Got a DSC 2.1.15 14-node cluster, which is using STCS and it seems to be hovering around what seems a stable number of sstables even as we insert more and more data, so currently starting to see sstables data files in the excess of +1TB. See graphs:
Reading this we fear that having too large file sizes, might postpone compacting tombstones to finally release space as we'll have to wait for at least 4 similar sized sstables to get created.

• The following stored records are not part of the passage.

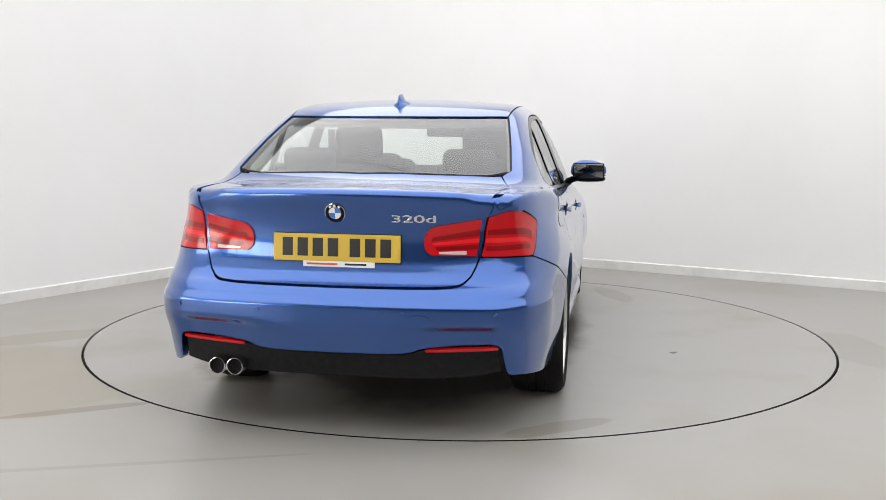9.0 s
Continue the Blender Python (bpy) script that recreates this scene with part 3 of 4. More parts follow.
def build_skin(car):
    panel("bonnet", PAINT, car, ring(HOOD_FRONT, HOOD_SIDE, HOOD_REAR), "top", both=True, grid=.022, shape=bonnet_bulge)
    panel("front_wing", PAINT, car, ring(arc(ARCH_F, A0, 186), SILL_A, DOOR_A, PILLAR_FOOT, HOOD_REAR[:1], HOOD_SIDE[HOOD_SIDE[:, 0] < 1.935][::-1], LAMP_TOP[LAMP_TOP[:, 0] < 1.935], SPLIT_F), "round", fold=True)
    panel("front_door", PAINT, car, ring(DOOR_A[::-1], SILL_B, DOOR_B, BELT_F[::-1]), "side", holes=[cup_outline(*HANDLES[0])], fold=True)
    panel("rear_door", PAINT, car, ring(DOOR_B[::-1], SILL_C, DOOR_C, BELT_R[::-1]), "side", holes=[cup_outline(*HANDLES[1])], fold=True)
    panel("side_frame", PAINT, car, ring(DOOR_C[::-1], SILL_D, arc(ARCH_R, 7, A1), SPLIT_R, TAIL_OUT, TAIL_TOP, LID_EDGE[::-1], REAR_SIDE[::-1], DITCH[::-1],
                                         SCREEN_SIDE[::-1], PILLAR_FOOT[::-1], ARCH_WIN[::-1]), "round", grid=.022, fold=True)
    panel("tail_corner", PAINT, car, closed("stern", *[tuple(q) for q in lay("stern", np.array([(-2.13, .70, .925), (-2.10, .70, .97), (-2.16, .65, 1.0), (-2.25, .58, .99), (-2.29, .54, .95), (-2.27, .57, .92)]))]), "stern", off=-.004, grid=.02)
    skirt = ring(SILL_A, SILL_B, SILL_C, SILL_D, line("side", (-1.042, .336), (-1.047, .212)), line("side", (-1.047, .212), (-.6, .168), (0, .156), (.55, .158), (1.012, .172)), line("side", (1.012, .172), (1.015, .272)))
    panel("side_skirt", PAINT, car, skirt, "side", shape=lambda p: .030 * smooth(p[:, 2], .278 - .022 * p[:, 0], .225 - .022 * p[:, 0]) * smooth(p[:, 0], -1.02, -.70) * (1 - .8 * smooth(p[:, 0], .70, 1.02)), grid=.014)
    panel("roof", PAINT, car, ring(SCREEN_TOP[::-1], DITCH, REAR_TOP), "top", both=True, grid=.035)
    # front bumper, with openings
    kidney = closed("front", (.035, .60), (.045, .645), (.15, .668), (.27, .664), (.318, .640), (.318, .585), (.285, .520), (.15, .500), (.055, .525))
    low_grille = ring(line("front", (0, .385), (.25, .388), (.375, .405)), line("front", (.375, .405), (.36, .35), (.285, .245)), line("front", (.285, .245), (.14, .222), (0, .218)))
    fog = closed("front", (.512, .338), (.530, .356), (.60, .366), (.664, .363), (.680, .345), (.690, .292), (.682, .270), (.60, .262), (.52, .258), (.484, .258), (.478, .266), (.492, .300))
    bump = ring(HOOD_FRONT, LAMP_IN, LAMP_LOW, LAMP_TIP, SPLIT_F, arc(ARCH_F, A0, 0), line("side", (1.767, .315), (1.766, .15)),
                line("front", (.77, .145), (.67, .145), (.52, .155), (.46, .163)), line("front", (.45, .195), (.30, .19), (0, .18)))
    lower_lip = lambda p: (.020 * smooth(p[:, 2], .262, .235) * smooth(np.abs(p[:, 1]), .25, .42) * smooth(p[:, 0], 1.80, 1.92)
                           - .034 * smooth(p[:, 2], .405, .378) * smooth(np.abs(p[:, 1]), .40, .45) * smooth(p[:, 0], 1.86, 1.95) * smooth(p[:, 2], .24, .27)
                           + .006 * smooth(p[:, 2], .44, .405) * smooth(p[:, 2], .37, .40) * smooth(np.abs(p[:, 1]), .38, .46) * smooth(p[:, 0], 1.84, 1.95)
                           + .005 * np.exp(-((np.abs(p[:, 1]) - .405) / .045) ** 2) * smooth(p[:, 2], .20, .26) * smooth(p[:, 2], .50, .40))
    panel("front_bumper", PAINT, car, bump, "bow", holes=[kidney, fog, low_grille], both=True, shape=lower_lip, grid=.014, depth=.03)
    panel("grille_backing", DARK, car, shell_outline(), "bow", off=-.10, both=True, grid=.05)
    for side in (1, -1):
        build_kidney(car, kidney, side)
        build_fog(car, side)
    build_low_grille(car)
    # tail
    lid = ring(LID_FRONT, LID_EDGE, LID_SIDE, LID_LOW)
    panel("boot_lid", PAINT, car, lid, "lid", both=True, grid=.013,
          shape=lambda p: (.008 * np.exp(-((p[:, 2] - 1.012) / .024) ** 2) * smooth(p[:, 0], -2.2, -2.33) * smooth(np.abs(p[:, 1]), .60, .50)))
    panel("lid_channel", PAINT, car, closed("top", (-1.87, .578), (-1.95, .60), (-2.1, .605), (-2.19, .58), (-2.20, .63), (-2.1, .69), (-1.95, .685), (-1.86, .652)), "top", off=-.004, gap=0, grid=.02)
    rb = ring(SPLIT_R, TAIL_LOW, LID_SIDE[-8:], LID_LOW, line("rear", (0, .372), (.28, .376), (.365, .396)), line("rear", (.365, .396), (.50, .406), (.665, .412)), line("rear", (.675, .40), (.69, .30)),
              line("side", (-2.29, .283), (-2.05, .252), (-1.775, .232)), arc(ARCH_R, 190, A1))
    arch_low = lambda p: (-.024 * smooth(np.abs(p[:, 1]), .20, .52) * smooth(p[:, 2], .512, .470) * smooth(np.abs(p[:, 1]), .695, .625) * smooth(p[:, 0], -2.2, -2.28)
                          + .012 * smooth(p[:, 2], .60, .565) * smooth(p[:, 2], .40, .5) * smooth(p[:, 0], -1.95, -2.2))
    panel("rear_bumper", PAINT, car, rb, "stern", both=True, grid=.014, shape=arch_low, depth=.03)
    dif = ring(line("rear", (0, .368), (.28, .372), (.365, .392)), line("rear", (.365, .392), (.50, .392), (.672, .396)), line("rear", (.672, .396), (.685, .30)), line("rear", (.685, .30), (.55, .275), (.30, .262), (0, .262)))
    panel("diffuser", PLASTIC, car, dif, "stern", off=-.018, both=True, grid=.03, label="rough black plastic rear diffuser")
    refl = ring(line("rear", (.372, .398), (.50, .406), (.664, .411)), line("rear", (.668, .395), (.50, .388), (.378, .384)))
    panel("reflector", RED_LENS, car, refl, "rear", off=-.008, grid=.05, label="narrow red bumper reflector")
    # glass
    screen = ring(COWL, SCREEN_SIDE, SCREEN_TOP)
    glass_panel("windscreen", car, screen, "top", .020)
    rear = ring(REAR_TOP[::-1], REAR_SIDE, REAR_LOW)
    glass_panel("rear_window", car, rear, "top", .018)
    panel("cowl", PLASTIC, car, ring(HOOD_REAR, COWL), "top", both=True, off=-.018, label="black plastic scuttle panel")
    front_glass = ring(line("side", (.545, .925), (.45, .928), (.1, .943), (-.262, .955)), line("side", (-.262, .955), (-.375, 1.320)),
                       line("side", (-.375, 1.320), (-.172, 1.313), (.055, 1.275), (.237, 1.190), (.408, 1.070), (.545, .956)))
    rear_glass = ring(line("side", (-.428, .964), (-.7, .974), (-1.005, .984)), line("side", (-1.005, .984), (-1.055, 1.282)), line("side", (-1.055, 1.282), (-.814, 1.312), (-.510, 1.320)), line("side", (-.510, 1.320), (-.428, .964)))
    quarter = ring(line("side", (-1.045, .988), (-1.2, .992), (-1.335, 1.0)), line("side", (-1.335, 1.0), (-1.40, 1.04), (-1.425, 1.09), (-1.385, 1.142), (-1.24, 1.212), (-1.09, 1.268)), line("side", (-1.09, 1.268), (-1.045, .988)))
    panel("window_trim", GLOSS_BLACK, car, ring(BELT_F, BELT_R, ARCH_WIN), "side", holes=[front_glass, rear_glass, quarter], off=-.003, depth=.022, label="gloss black window surround and pillars")
    panel("front_side_window", GLASS, car, front_glass, "side", off=-.008, depth=.004, gap=0, grid=.05, label="clear side window pane")
    panel("rear_side_window", GLASS, car, rear_glass, "side", off=-.008, depth=.004, gap=0, grid=.05, label="clear side window pane")
    panel("quarter_window", GLASS, car, quarter, "side", off=-.008, depth=.004, gap=0, grid=.05, label="clear quarter window pane")
    # dark inner sheet behind the panel gaps
    core = ring(line("side", (1.0, .22), (.98, .45), (1.07, .60), (1.2, .68), (1.36, .705), (1.5, .69), (1.62, .64), (1.70, .66)), line("side", (1.70, .66), (1.5, .70), (1.2, .76), (.8, .82), (.70, .87)),
                BELT_F, BELT_R, line("side", (-1.368, .978), (-1.6, .93), (-2.0, .86)), line("side", (-2.0, .86), (-1.98, .72), (-1.75, .63), (-1.62, .64), (-1.42, .675), (-1.2, .62), (-1.06, .50), (-1.03, .3), (-1.03, .2)),
                line("side", (-1.03, .2), (0, .19), (1.0, .22)))
    panel("inner_body", DARK, car, core, "side", off=-.026, depth=.002, grid=.06)


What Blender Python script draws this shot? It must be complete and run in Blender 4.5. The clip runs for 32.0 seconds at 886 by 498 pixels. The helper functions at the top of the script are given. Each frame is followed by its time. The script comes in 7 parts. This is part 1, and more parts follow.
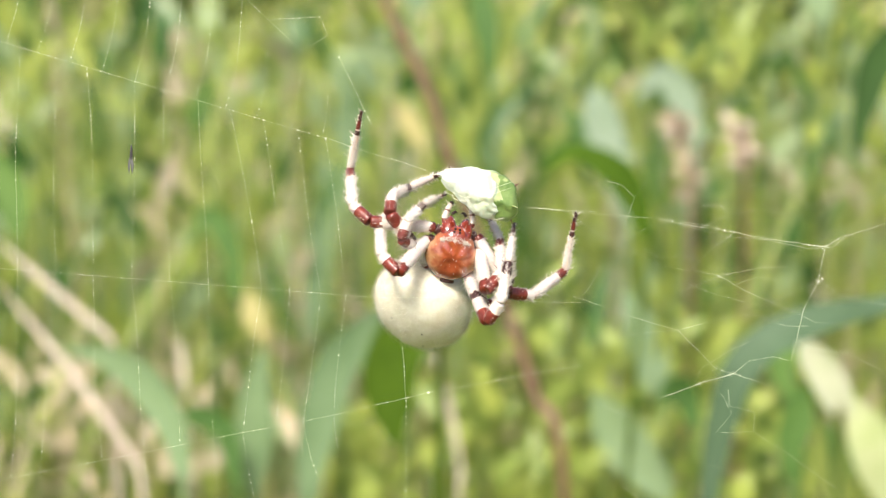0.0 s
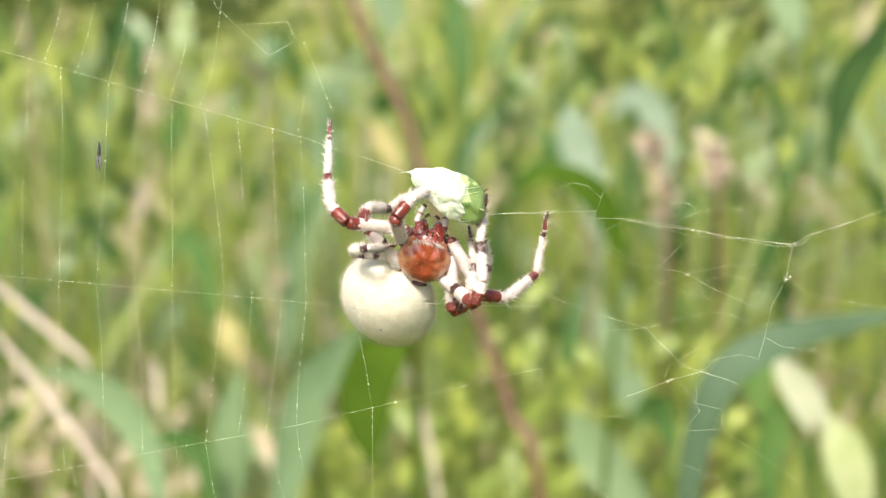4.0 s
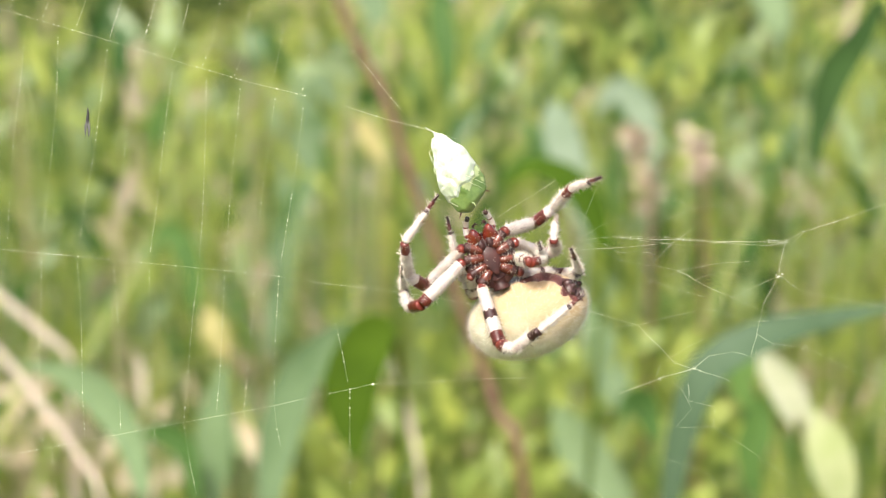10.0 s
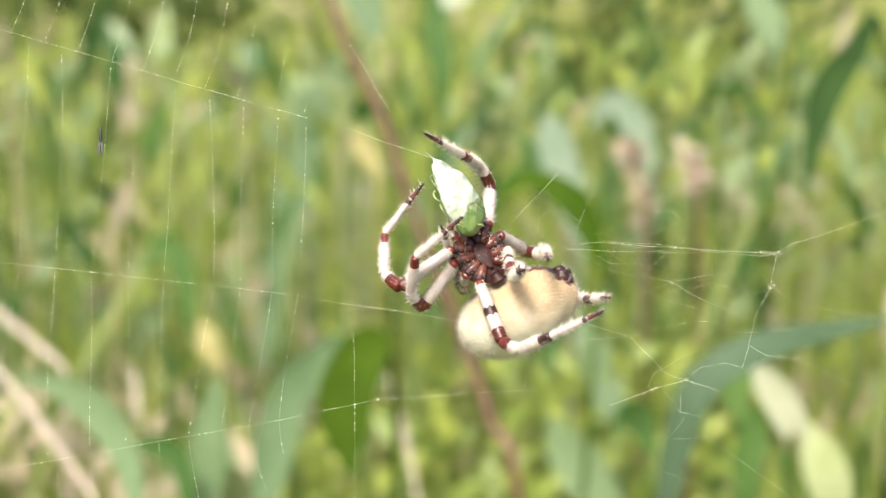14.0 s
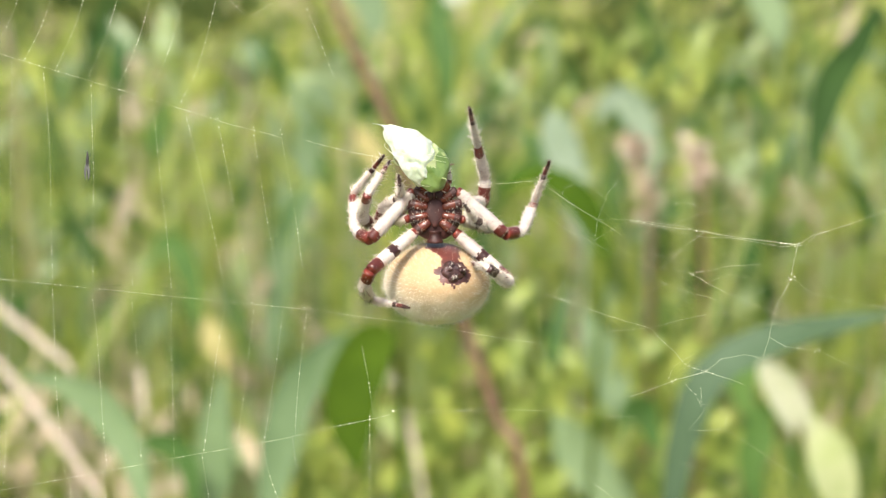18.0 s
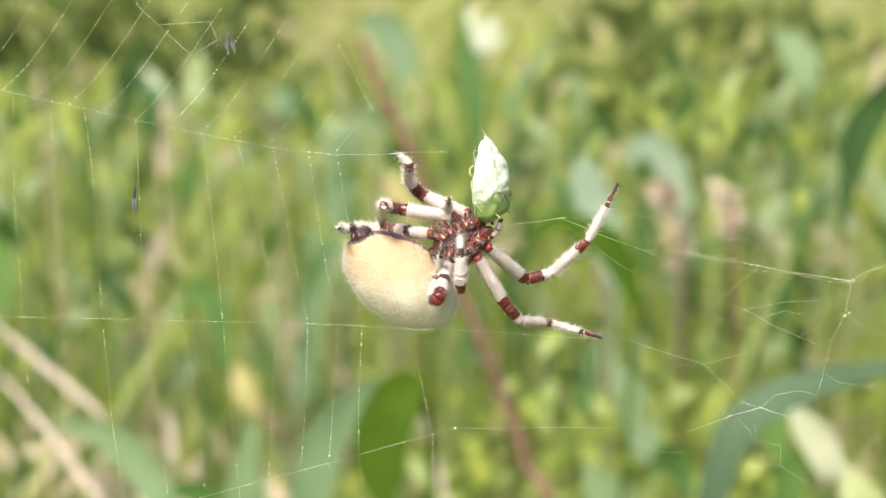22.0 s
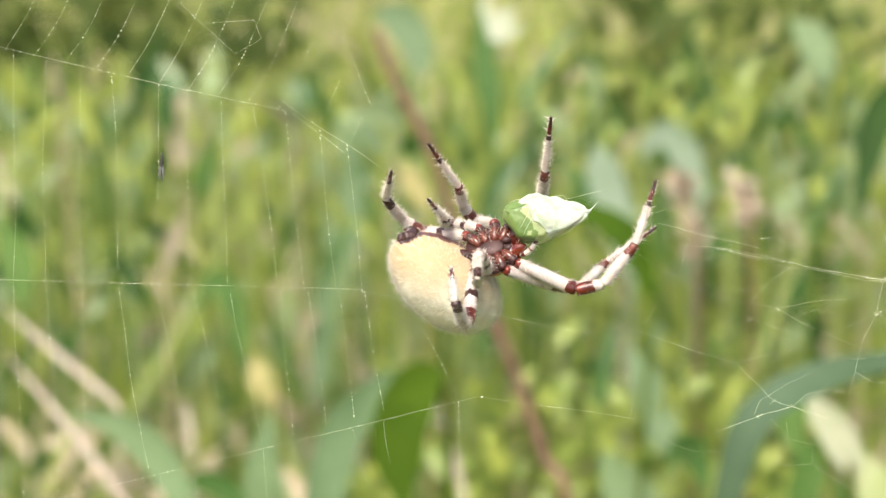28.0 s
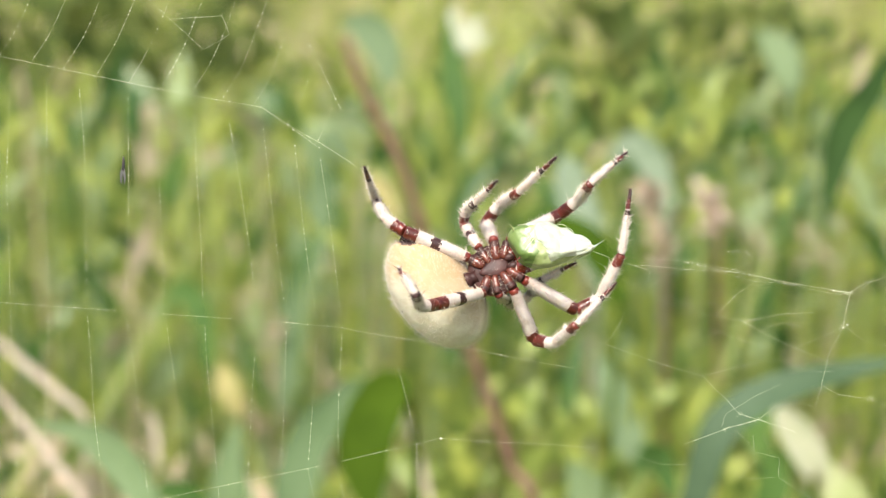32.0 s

Every node currently have two data directories each, we were hoping cassandra would spread data across those dirs using space relative equally, but as sstables are growing due to compaction, We fear ending with larger and larger sstables and maybe in one data dir primarily.
Howto possible control this better maybe, LCS or...?
Howto determine a sweet spot for number of sstables vs their sizes?
What affects the number of sstables vs their sizes vs in what data dir they get placed?
Currently few nodes are beginning to look skewed:
/dev/mapper/vg--blob1-lv--blob1 6.4T 3.3T 3.1T 52% /blob/1
/dev/mapper/vg--blob2-lv--blob2 6.6T 545G 6.1T 9% /blob/2
Could we stop a node, merge all keyspace's sstables (they seem uniquely named with an id/seq.# even though spread in two data dirs) into one data dir and expand the underlying volume and restart the node again and thus avoid running out of 'space' when only one data dir FS gets filled?